The U.S. dollar was largely unchanged against the majority of its major counterparts as traders awaited the U.S. jobs report this morning and global stocks seesawed. The greenback did gain versus its Canadian rival as Canada’s unemployment rate unexpectedly increased. The U.S. dollar has gained this morning as the U.S. economic docket bettered expectations. Employment climbed more than forecast in January and the U.S. jobless rate unexpectedly fell to the lowest level in three years. The 243K increase in jobs was the most since April and exceeded all forecasts in a Bloomberg survey, Labor Department figures showed in Washington. The unemployment rate fell to 8.3% from 8.5%, the lowest since February 2009. The data may boost the dollar in the medium term as the positive data may give the Federal Reserve the scope to keep its bond-purchase program in tact and not partake in another round of so-called quantitative easing. Later the Non-Manufacturing Composite is expected to expand to 53.2 from 52.6 in the month prior. Also factory orders are expected to rise 1.5% in December, from 1.8% in November.
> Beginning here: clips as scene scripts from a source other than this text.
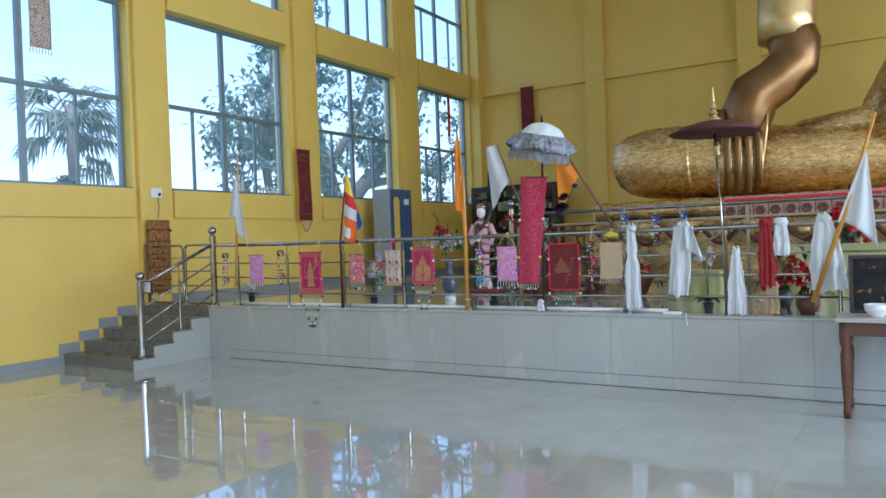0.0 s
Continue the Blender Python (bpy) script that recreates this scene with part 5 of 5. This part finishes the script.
vs_ = thing("flower_vase", "blue and white porcelain vase of white and red flowers", "vase", (-2.43, 6.0, ZP))
part("stand", lathe(bmesh.new(), (0, 0, 0), ((0.075, 0), (0.08, 0.03), (0.06, 0.05), (0.065, 0.09)), 20), WHITE_PAINT, vs_)
part("vase", lathe(bmesh.new(), (0, 0, 0.09), ((0.06, 0), (0.095, 0.06), (0.105, 0.14), (0.08, 0.21), (0.045, 0.27), (0.04, 0.37), (0.075, 0.47), (0.068, 0.47), (0.035, 0.37)), 24), PORCELAIN, vs_, "blue patterned porcelain", smooth=True)
bouquet(vs_, (-0.04, 0, 0.78), (0.11, 0.07, 0.05), ((P_WHITE, 34, 0.042, 6), (P_MAUVE, 5, 0.035, 6)), 30, LEAF, 0.06)
bouquet(vs_, (-0.10, 0.05, 0.92), (0.06, 0.05, 0.05), ((P_RED, 9, 0.055, 8),), 24, LEAF_DARK, 0.09)
bouquet(vs_, (0.14, 0.04, 0.80), (0.028, 0.03, 0.05), ((P_RED, 2, 0.03, 7),), 22, LEAF, 0.075)
bm = bmesh.new()
tube(bm, ((-0.05, 0, 0.85), (-0.16, 0.02, 1.05), (-0.22, 0.02, 1.17)), 0.004, 5)
for q in range(7):
    leaf(bm, (-0.12 - 0.013 * q, 0.0, 0.96 + 0.03 * q), (random.choice((-1, 1)), -0.3, 0.4), 0.07, 0.04)
part("spray", bm, LEAF_DARK, vs_)
bm = bmesh.new()
bloom(bm, (-0.22, 0.02, 1.18), 0.035, (0, -0.5, 1), 6, 3)
part("bloom", bm, P_RED, vs_)

tk = thing("trunk_vase", "polished tree trunk stand full of mixed silk flowers", "flower stand", (-1.30, 6.38, ZP))
part("trunk", tube(bmesh.new(), ((0.0, 0, 0), (-0.01, 0, 0.25), (-0.02, 0, 0.5), (-0.03, 0.01, 0.66)), (0.084, 0.077, 0.072, 0.08), 18), TRUNK_WOOD, tk, smooth=True)
part("knot", ball(bmesh.new(), (-0.075, -0.03, 0.12), 0.027, 2, rough=0.2), TRUNK_WOOD, tk)
WINE_PETAL = mat("wine_petal", (0.12, 0.01, 0.02), 0.6, vary=0.3)
bouquet(tk, (0.03, -0.06, 0.68), (0.075, 0.04, 0.055), ((P_PINK, 12, 0.022, 6), (P_WHITE, 14, 0.026, 5), (P_RED, 6, 0.026, 7), (P_MAUVE, 5, 0.024, 5)), 80, LEAF, 0.06)
bouquet(tk, (-0.12, 0.0, 0.72), (0.04, 0.04, 0.09), ((WINE_PETAL, 9, 0.05, 7),), 16, LEAF_DARK, 0.1)
bouquet(tk, (0.0, 0.06, 0.84), (0.14, 0.03, 0.07), ((WINE_PETAL, 4, 0.05, 7),), 46, LEAF_DARK, 0.1)
for x, z, r, m in ((-0.02, 0.86, 0.075, P_WHITE), (0.02, 0.80, 0.05, P_WHITE), (-0.05, 0.80, 0.05, P_WHITE), (0.09, 0.90, 0.06, P_PINK), (0.14, 0.83, 0.055, P_PINK), (0.17, 0.91, 0.05, P_PINK), (0.21, 0.86, 0.075, P_RED), (0.25, 0.93, 0.05, WINE_PETAL), (-0.12, 0.93, 0.04, P_YELLOW), (0.30, 0.84, 0.04, WINE_PETAL)):
    bm = bmesh.new()
    for ring in range(3):
        bloom(bm, (x, -0.10, z), r * (1 - 0.22 * ring), (random.uniform(-0.3, 0.3), -1, 0.35), 9, 3)
    part("bloom", bm, m, tk)
for (x0, z0, x1, z1, m, n) in ((-0.1, 0.8, -0.40, 1.08, P_RED, 8), (-0.1, 0.9, -0.30, 1.32, P_YELLOW, 6)):
    bm = bmesh.new()
    pts = [(x0 + (x1 - x0) * q / 6, -0.02, z0 + (z1 - z0) * q / 6 + 0.04 * math.sin(q * 0.5)) for q in range(7)]
    tube(bm, pts, 0.004, 5)
    for q in range(n):
        p = Vector(pts[2 + q % 5]) + rand_dir() * 0.03
        bl = bmesh.new()
        bloom(bl, p, 0.045 if m is P_RED else 0.025, (random.uniform(-1, 1), -1, 0.4), 6, 2)
        part("bloom", bl, m, tk)
        for _ in range(2):
            leaf(bm, p, rand_dir(0.3), 0.08, 0.045)
    part("spray", bm, LEAF, tk)
lt = bmesh.new()
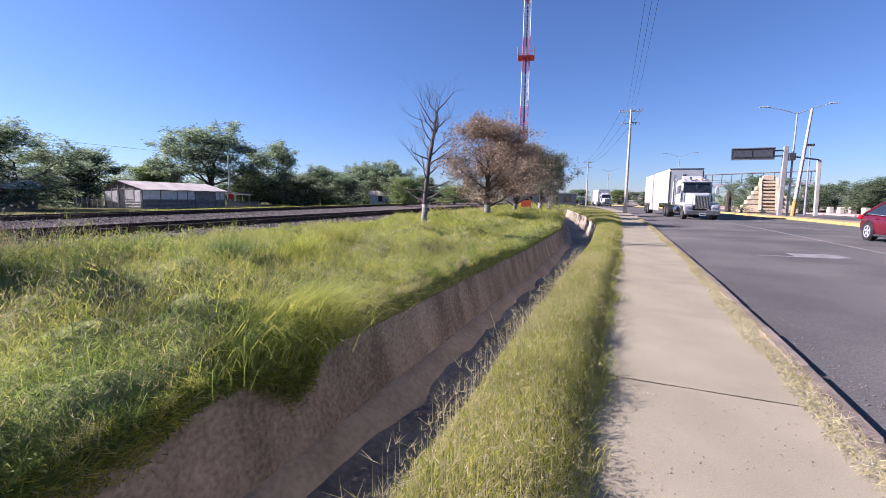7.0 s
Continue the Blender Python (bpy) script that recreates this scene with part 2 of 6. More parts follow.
DITCH_Y0, DITCH_Y1, DITCH_Z = -62.0, 62.0, -1.05


def bank_z(x, y):
    """The height of the natural ground beyond the ditch."""
    u = x - far_lip(y)
    z = -0.16 + 0.34 * smooth01(u / (2.6 - 1.9 * smooth01((y - 2.6) / 1.5))) + (0.12 * waves(x, y, 0.9, 3) + 0.11 * waves(x, y, 2.3, 33)) * smooth01(u / 0.8)
    z = z - 0.22 * smooth01((u - 3.0) / 3.0) * smooth01((y + 3) / 7) - 0.12 * np.exp(-((y - 2.4) / 0.8) ** 2) * smooth01(u / 0.8)
    for tx, w, top in ((track_x(y), 3.4, 0.27), (far_track_x(y), 3.2, 0.22)):
        z = np.maximum(z, top - 0.3 * smooth01((np.abs(x - tx) - 1.7) / (w - 1.2)) - 0.0) if w else z
    out = smooth01((x - far_track_x(y) - 2.5) / 6)
    return z * (1 - out) + out * (-0.1 + 0.05 * waves(x, y, 0.3, 5))


def ground_z(x, y):
    inside = (x > near_lip(y) - 0.02) & (x < far_lip(y) + 0.02) & (y > DITCH_Y0) & (y < DITCH_Y1)
    xb = x - bend(y)
    z = np.where(xb < -0.6, -0.3, np.where(xb < 0.45, -0.12, -0.03 + 0.06 * smooth01((xb - 0.5) / 0.3) + 0.02 * waves(x, y, 3, 2) * smooth01((xb - 0.55) / 0.2)))
    z = np.where(x > far_lip(y), bank_z(x, y), z)
    z = np.where((x > track_x(y) - 2.6) & (x < far_track_x(y) + 2.0), z - 0.4, z)
    return np.where(inside, DITCH_Z - 0.12, z)


def sheet(name, xs, ys, zf, material, xf=None):
    """A sheet on a grid: xs may be bent along y by xf."""
    X, Y = np.meshgrid(np.asarray(xs, float), np.asarray(ys, float), indexing="ij")
    if xf:
        X = xf(X, Y)
    Z = zf(X, Y)
    nx, ny = X.shape
    i = np.arange(nx * ny).reshape(nx, ny)
    q = np.stack([i[:-1, :-1], i[1:, :-1], i[1:, 1:], i[:-1, 1:]], -1).reshape(-1, 4)
    me = raw_mesh(name, np.stack([X, Y, Z], -1).reshape(-1, 3), np.full(len(q), 4), q.ravel())
    ob = part(name, me, material)
    me.shade_smooth()
    return ob


# ---- ground, road, pavement, ditch ----
gx = np.unique(np.concatenate([[-2500, -900, -300, -100, -40, -20, -8, -1.0, -0.98, 0.4, 0.46], np.arange(0.5, 4, 0.06), np.arange(4, 26, 0.2), np.arange(26, 60, 2), [80, 150, 400, 1000, 2500]]))
gy = np.unique(np.concatenate([[-2500, -900, -400, -200], np.arange(-160, -62, 6), [-62.1, -61.9], np.arange(-61, -15, 1.0), np.arange(-15, 20, 0.25), np.arange(20, 62, 1.0), [61.9, 62.1], np.arange(64, 160, 6), [200, 400, 900, 2500]]))
tagged(sheet("ground", gx, gy, ground_z, SOIL), "uneven weedy soil beside the road and the railway", "ground", kind="structure")


def road_z(x, y):
    x = x - bend(y)
    return -0.075 + 0.045 * smooth01((-1.07 - x) / 6.0) - 0.06 * smooth01((-9 - x) / 4.0) + 0.004 * waves(x, y, 0.8, 9)


YS = np.concatenate([[-700, -400], np.arange(-256, 121, 3.0), [300, 700]])


def bent(x, y):
    return x + bend(y)


tagged(sheet("road", np.concatenate([np.arange(-13.2, -1.0, 0.5), [-0.86]]), YS, road_z, ASPHALT, bent), "worn grey asphalt carriageway with faded lane lines", "road", kind="structure")
tagged(sheet("road", np.arange(-25, -15.1, 1.0), YS, lambda x, y: -0.1 + 0 * x, ASPHALT, bent), "far asphalt carriageway beyond the median", "road", kind="structure")
tagged(sheet("median", [-15.3, -15.25, -14.9, -13.6, -13.2, -13.15], YS, lambda x, y: np.where((x - bend(y) < -15.28) | (x - bend(y) > -13.18), -0.25, 0.09 + 0.01 * waves(x, y, 2, 3)), mat("dusty_earth", (0.33, 0.26, 0.19), (0.22, 0.17, 0.12), 0.95, 1.0, 0.4, 15, spec=0.1), bent), "dusty earth median between the carriageways", "median", kind="structure")
tagged(sheet("far_pavement", [-60, -30, -25.05, -25.0], YS, lambda x, y: np.where(x - bend(y) > -25.02, -0.2, 0.04), mat("far_paving", (0.36, 0.25, 0.22), (0.28, 0.20, 0.17), 0.9, 0.8, 0.1, 10, spec=0.1), bent), "reddish paving beyond the far carriageway", "pavement", kind="structure")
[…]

The Euro remained largely unchanged overnight as the market braced for the release of the U.S. employment numbers, which came out overwhelmingly positive, sending equities higher. In Europe, Greek officials continue to haggle over the proposed debt-swap, now looking to impose at least a 70% loss for bondholders. The Euro-Zone PMI services and composite came in at the expected 50.4/50.3 this morning, as retail sales were worse than forecasted at –0.4% on the month, and –1.6% on the year. The poor retail sales in Europe combined with the positive U.S. employment numbers show a growing trend of divergence between the two currencies, proving to be very dollar positive. German and Italian PMI services fell from last month, while the French PMI services showed improvement.
The British pound fell nearly three tenths against the dollar following the fall in the U.S. unemployment rate to 8.3%. The sterling has remained largely unchanged against the euro, as talks heated up yesterday about the possibility of the Bank of England increasing its quantitative easing program an additional 75B, to 350B. U.K. PMI services increased from 54.0 in December to 56.0 in January, better than the expected 53.3.